— start of Input —

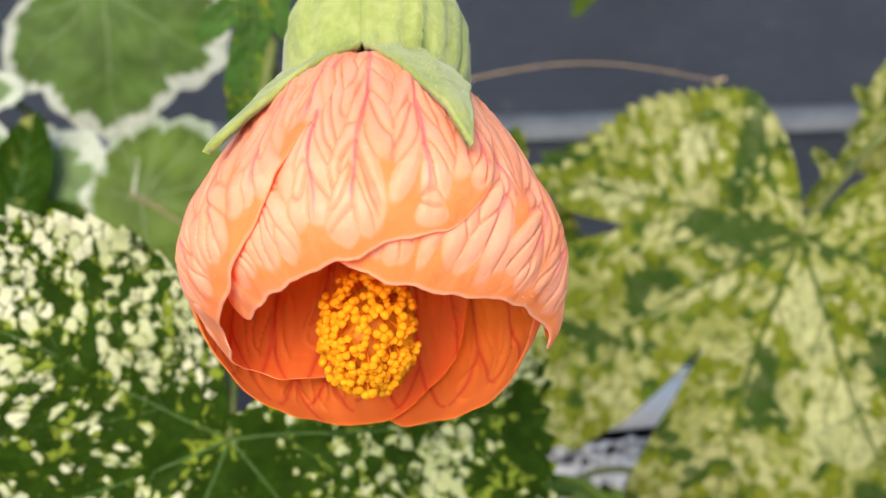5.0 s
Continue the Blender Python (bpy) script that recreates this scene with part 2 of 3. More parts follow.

— end of Input —
— start of Input —

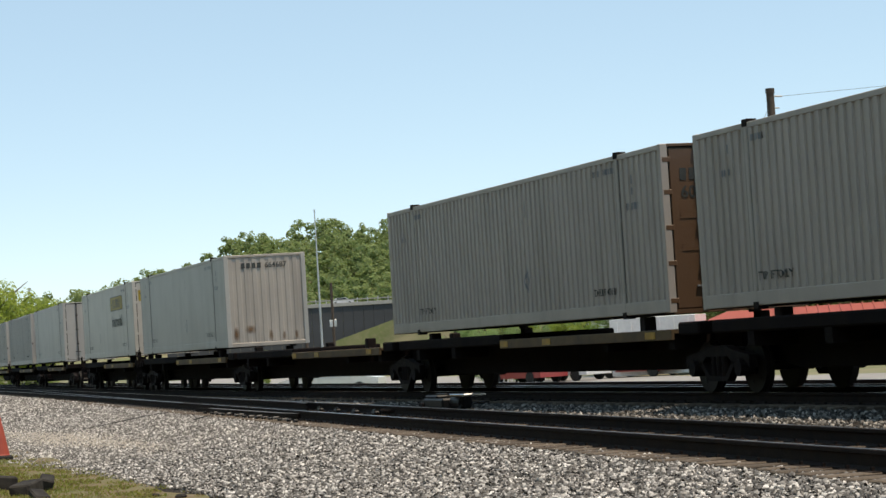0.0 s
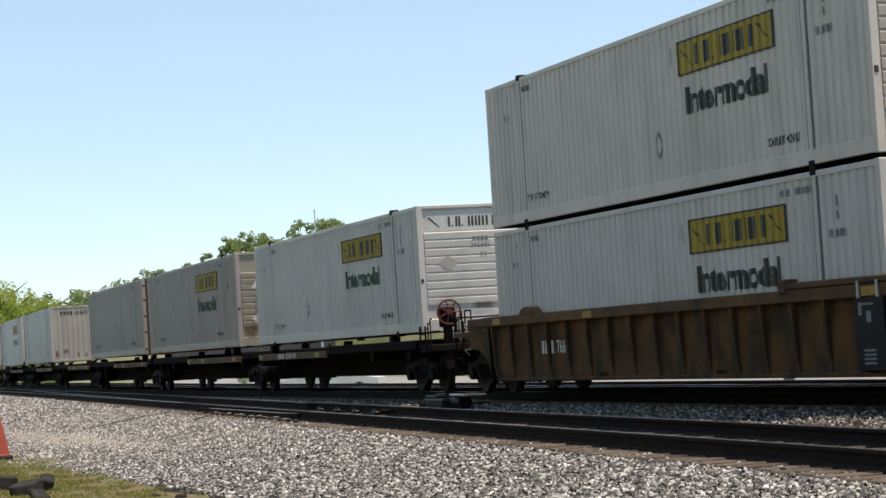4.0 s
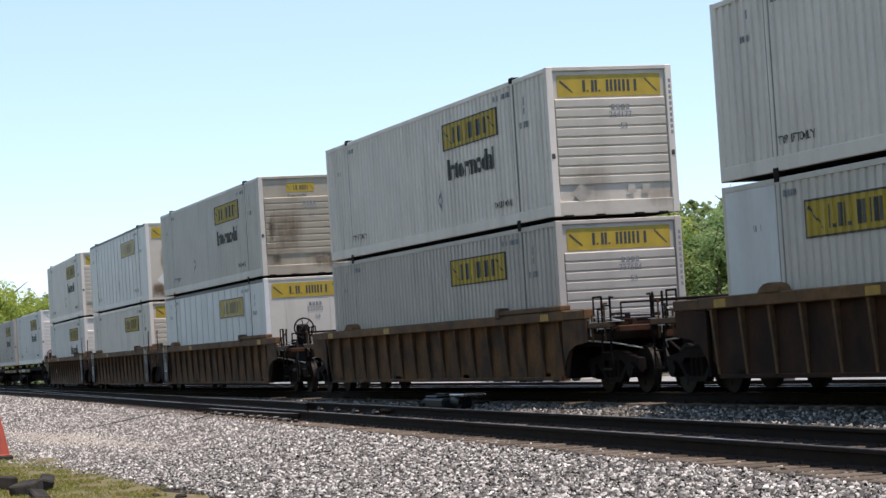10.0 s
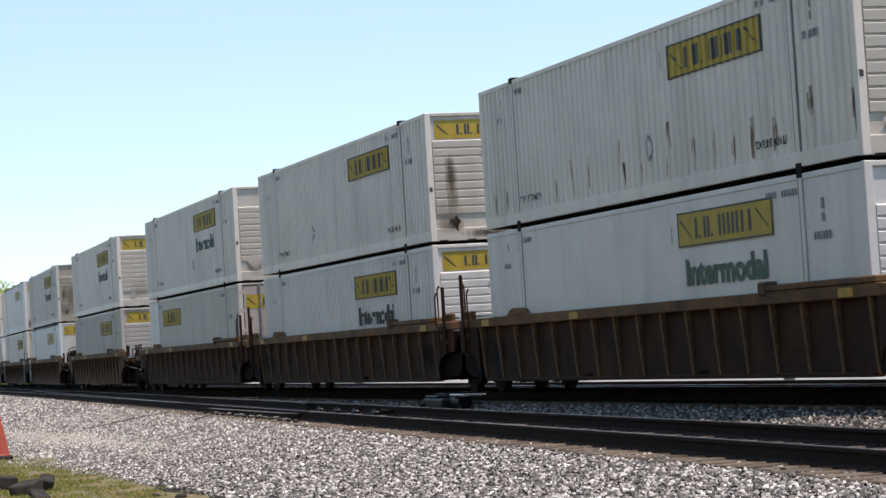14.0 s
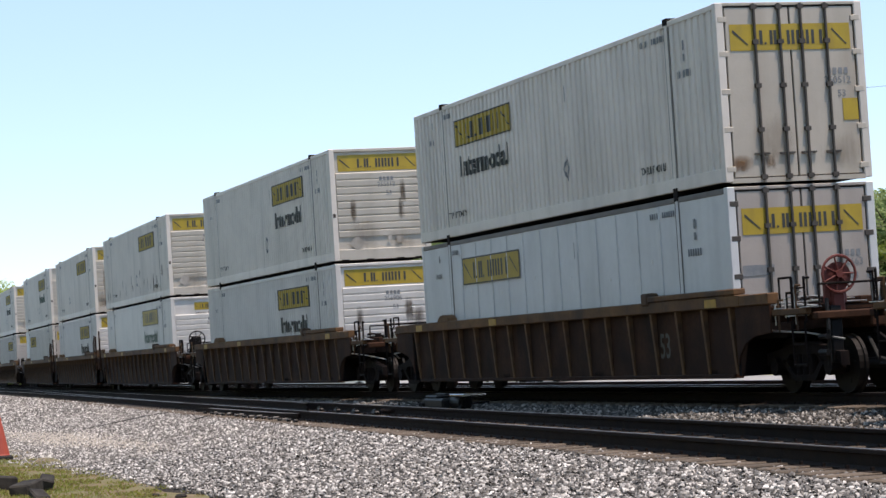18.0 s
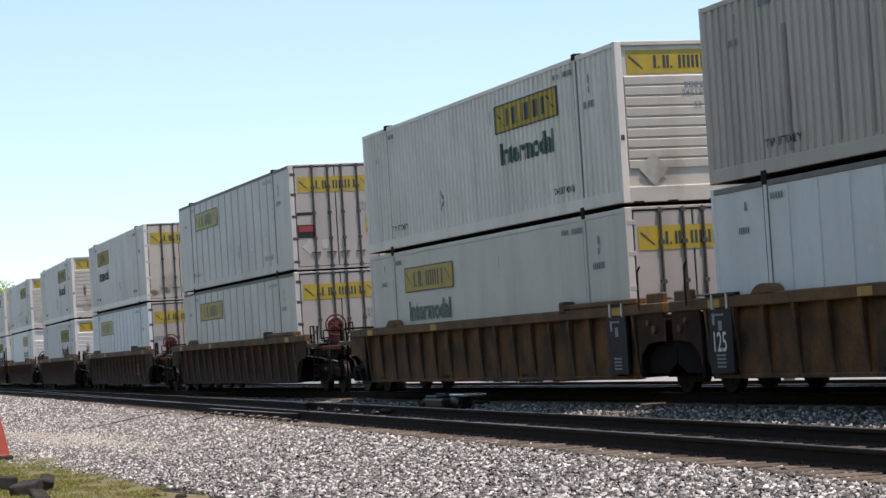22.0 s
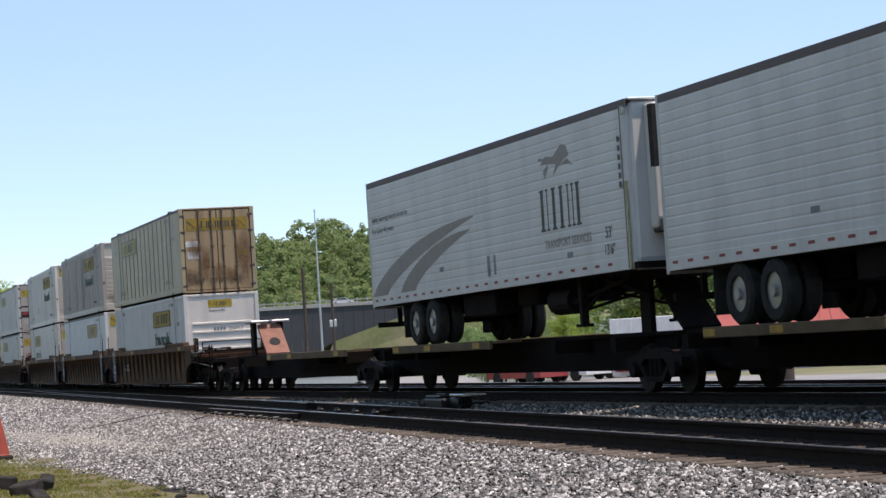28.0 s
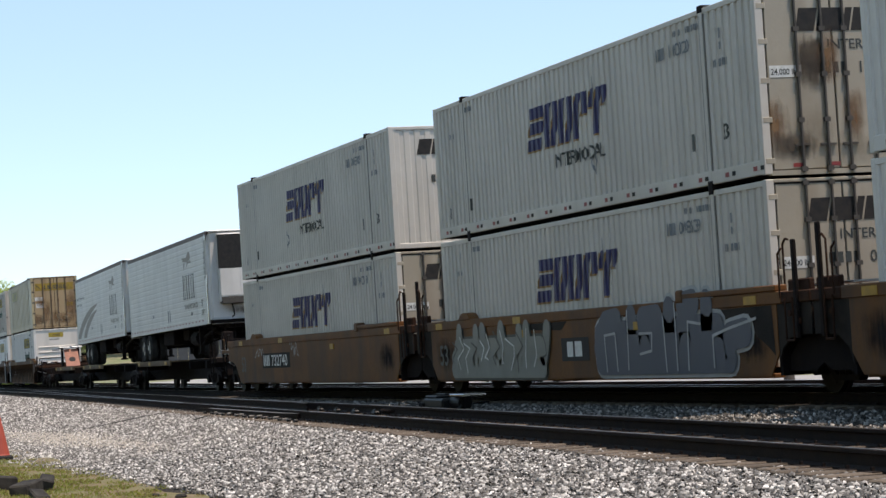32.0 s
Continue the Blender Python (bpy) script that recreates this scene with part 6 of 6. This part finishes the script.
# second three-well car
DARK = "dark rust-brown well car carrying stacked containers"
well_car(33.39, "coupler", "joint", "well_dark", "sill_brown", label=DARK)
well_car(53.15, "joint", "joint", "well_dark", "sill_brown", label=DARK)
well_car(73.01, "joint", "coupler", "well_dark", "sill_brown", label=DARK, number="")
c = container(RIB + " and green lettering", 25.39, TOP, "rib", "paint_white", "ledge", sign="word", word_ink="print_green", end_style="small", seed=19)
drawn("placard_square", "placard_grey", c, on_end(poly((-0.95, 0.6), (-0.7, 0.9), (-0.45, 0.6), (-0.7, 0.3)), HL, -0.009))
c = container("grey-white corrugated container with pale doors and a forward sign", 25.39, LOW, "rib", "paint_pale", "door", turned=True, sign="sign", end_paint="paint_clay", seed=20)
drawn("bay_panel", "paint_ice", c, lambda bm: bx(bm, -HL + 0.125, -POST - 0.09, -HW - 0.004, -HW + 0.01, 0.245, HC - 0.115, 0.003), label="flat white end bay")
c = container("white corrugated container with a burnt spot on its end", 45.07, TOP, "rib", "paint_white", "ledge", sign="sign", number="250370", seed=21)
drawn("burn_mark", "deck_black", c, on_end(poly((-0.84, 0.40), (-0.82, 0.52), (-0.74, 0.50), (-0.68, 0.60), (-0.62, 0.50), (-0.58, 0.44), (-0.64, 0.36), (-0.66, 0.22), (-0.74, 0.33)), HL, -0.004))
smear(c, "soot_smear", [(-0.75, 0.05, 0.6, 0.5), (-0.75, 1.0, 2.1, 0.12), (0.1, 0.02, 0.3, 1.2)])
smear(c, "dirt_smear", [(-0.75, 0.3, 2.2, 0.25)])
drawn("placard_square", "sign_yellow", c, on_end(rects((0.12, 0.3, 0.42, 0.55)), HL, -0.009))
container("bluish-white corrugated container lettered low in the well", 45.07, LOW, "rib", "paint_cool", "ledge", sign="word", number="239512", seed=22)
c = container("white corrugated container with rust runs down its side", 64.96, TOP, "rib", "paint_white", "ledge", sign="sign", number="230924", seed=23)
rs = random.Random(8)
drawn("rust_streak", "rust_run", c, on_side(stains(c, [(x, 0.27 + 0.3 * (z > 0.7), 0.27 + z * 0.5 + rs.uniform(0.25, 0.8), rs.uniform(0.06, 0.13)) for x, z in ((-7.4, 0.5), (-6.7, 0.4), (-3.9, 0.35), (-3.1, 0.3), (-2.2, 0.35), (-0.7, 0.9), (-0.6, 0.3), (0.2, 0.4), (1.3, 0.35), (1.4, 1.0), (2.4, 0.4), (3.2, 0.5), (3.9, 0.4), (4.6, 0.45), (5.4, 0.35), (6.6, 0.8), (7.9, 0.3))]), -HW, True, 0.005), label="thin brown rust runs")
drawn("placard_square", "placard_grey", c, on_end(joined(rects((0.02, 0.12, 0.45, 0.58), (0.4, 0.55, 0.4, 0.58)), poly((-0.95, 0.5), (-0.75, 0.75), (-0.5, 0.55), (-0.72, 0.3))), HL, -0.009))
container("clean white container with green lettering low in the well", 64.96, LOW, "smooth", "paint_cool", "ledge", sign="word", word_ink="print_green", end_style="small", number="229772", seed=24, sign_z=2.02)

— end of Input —

Copy every line that contains the string "recreates".

* Task result:
Continue the Blender Python (bpy) script that recreates this scene with part 2 of 3. More parts follow.
Continue the Blender Python (bpy) script that recreates this scene with part 6 of 6. This part finishes the script.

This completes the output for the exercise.